(begin)
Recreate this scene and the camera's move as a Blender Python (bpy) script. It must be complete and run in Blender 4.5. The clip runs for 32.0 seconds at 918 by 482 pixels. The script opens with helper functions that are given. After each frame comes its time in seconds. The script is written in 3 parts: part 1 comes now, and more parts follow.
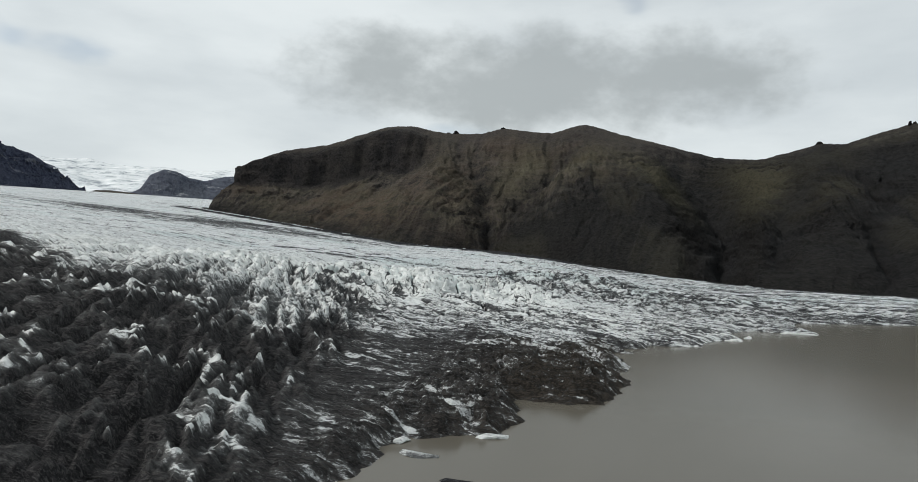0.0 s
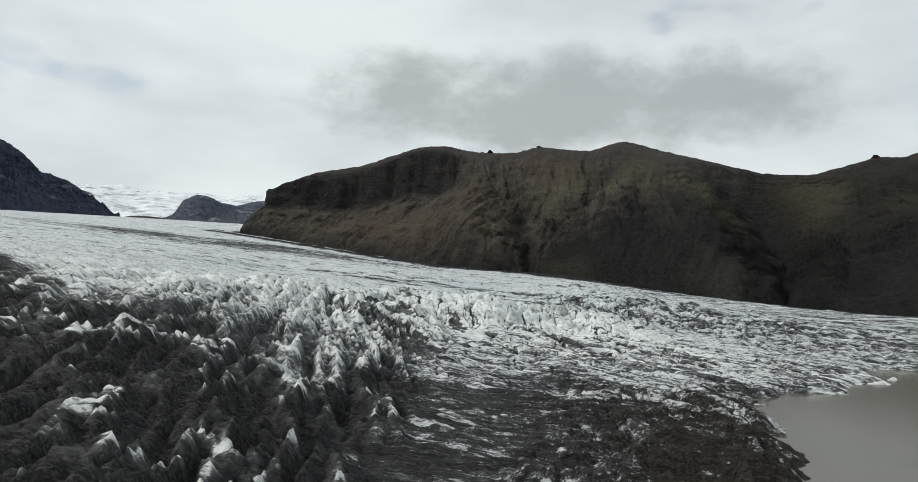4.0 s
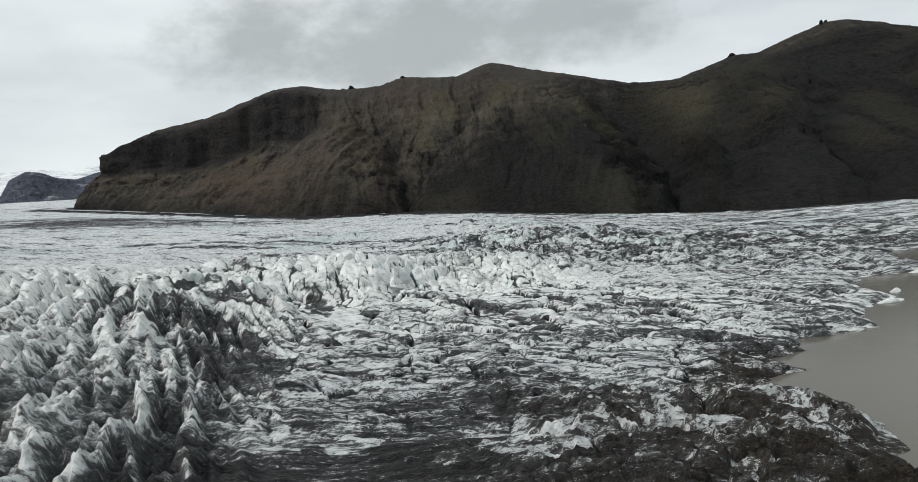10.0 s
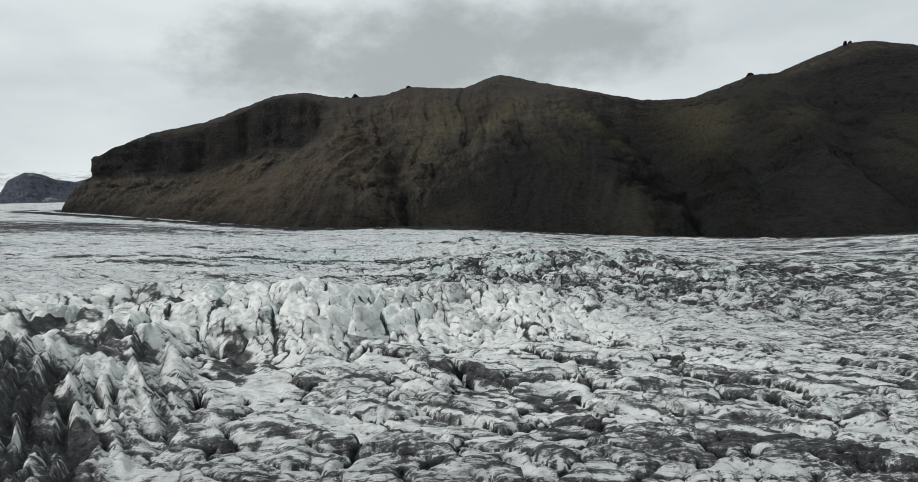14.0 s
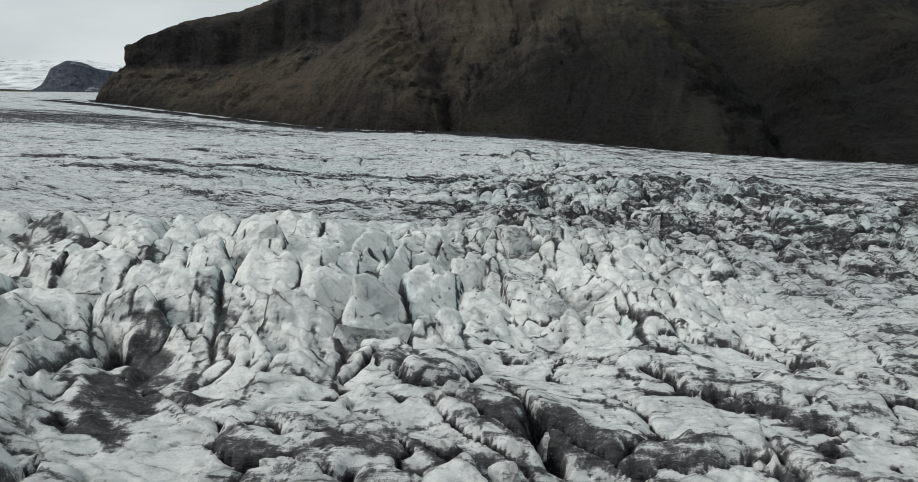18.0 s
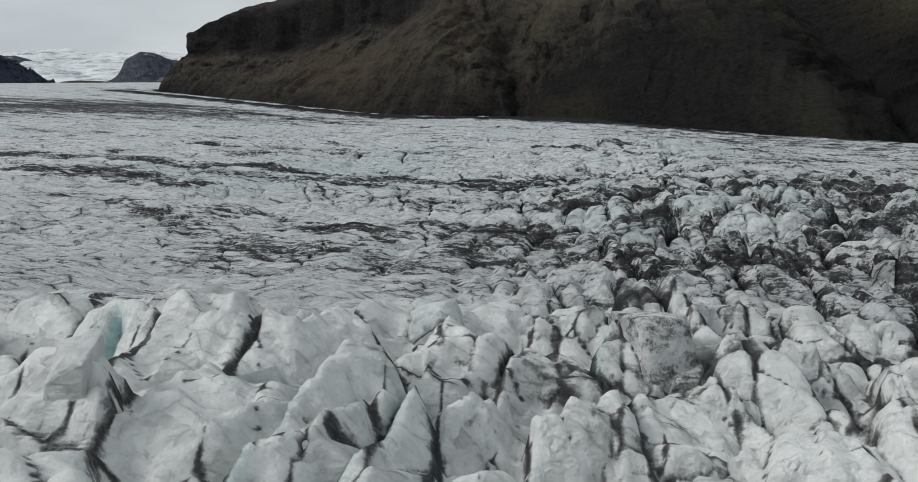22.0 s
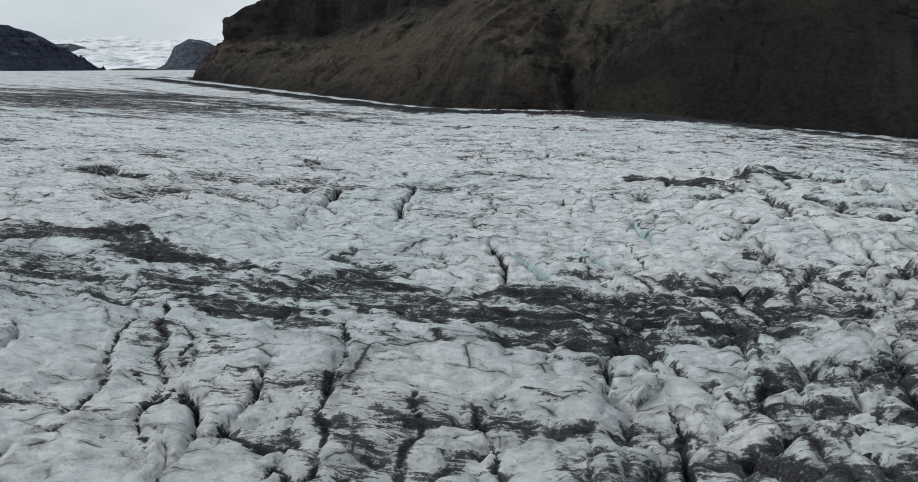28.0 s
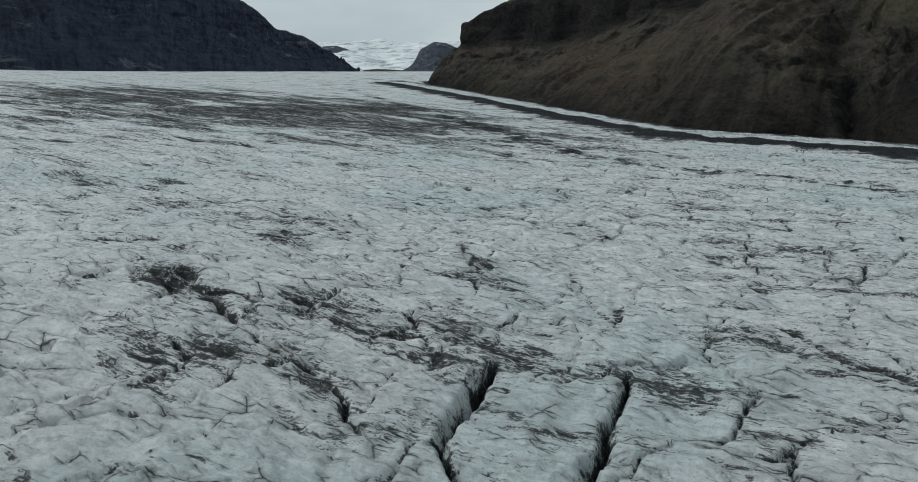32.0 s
(end)
Print out the material word for word, omitting the pictures.

- [Reply]:
Recreate this scene and the camera's move as a Blender Python (bpy) script. It must be complete and run in Blender 4.5. The clip runs for 32.0 seconds at 918 by 482 pixels. The script opens with helper functions that are given. After each frame comes its time in seconds. The script is written in 3 parts: part 1 comes now, and more parts follow.
0.0 s
4.0 s
10.0 s
14.0 s
18.0 s
22.0 s
28.0 s
32.0 s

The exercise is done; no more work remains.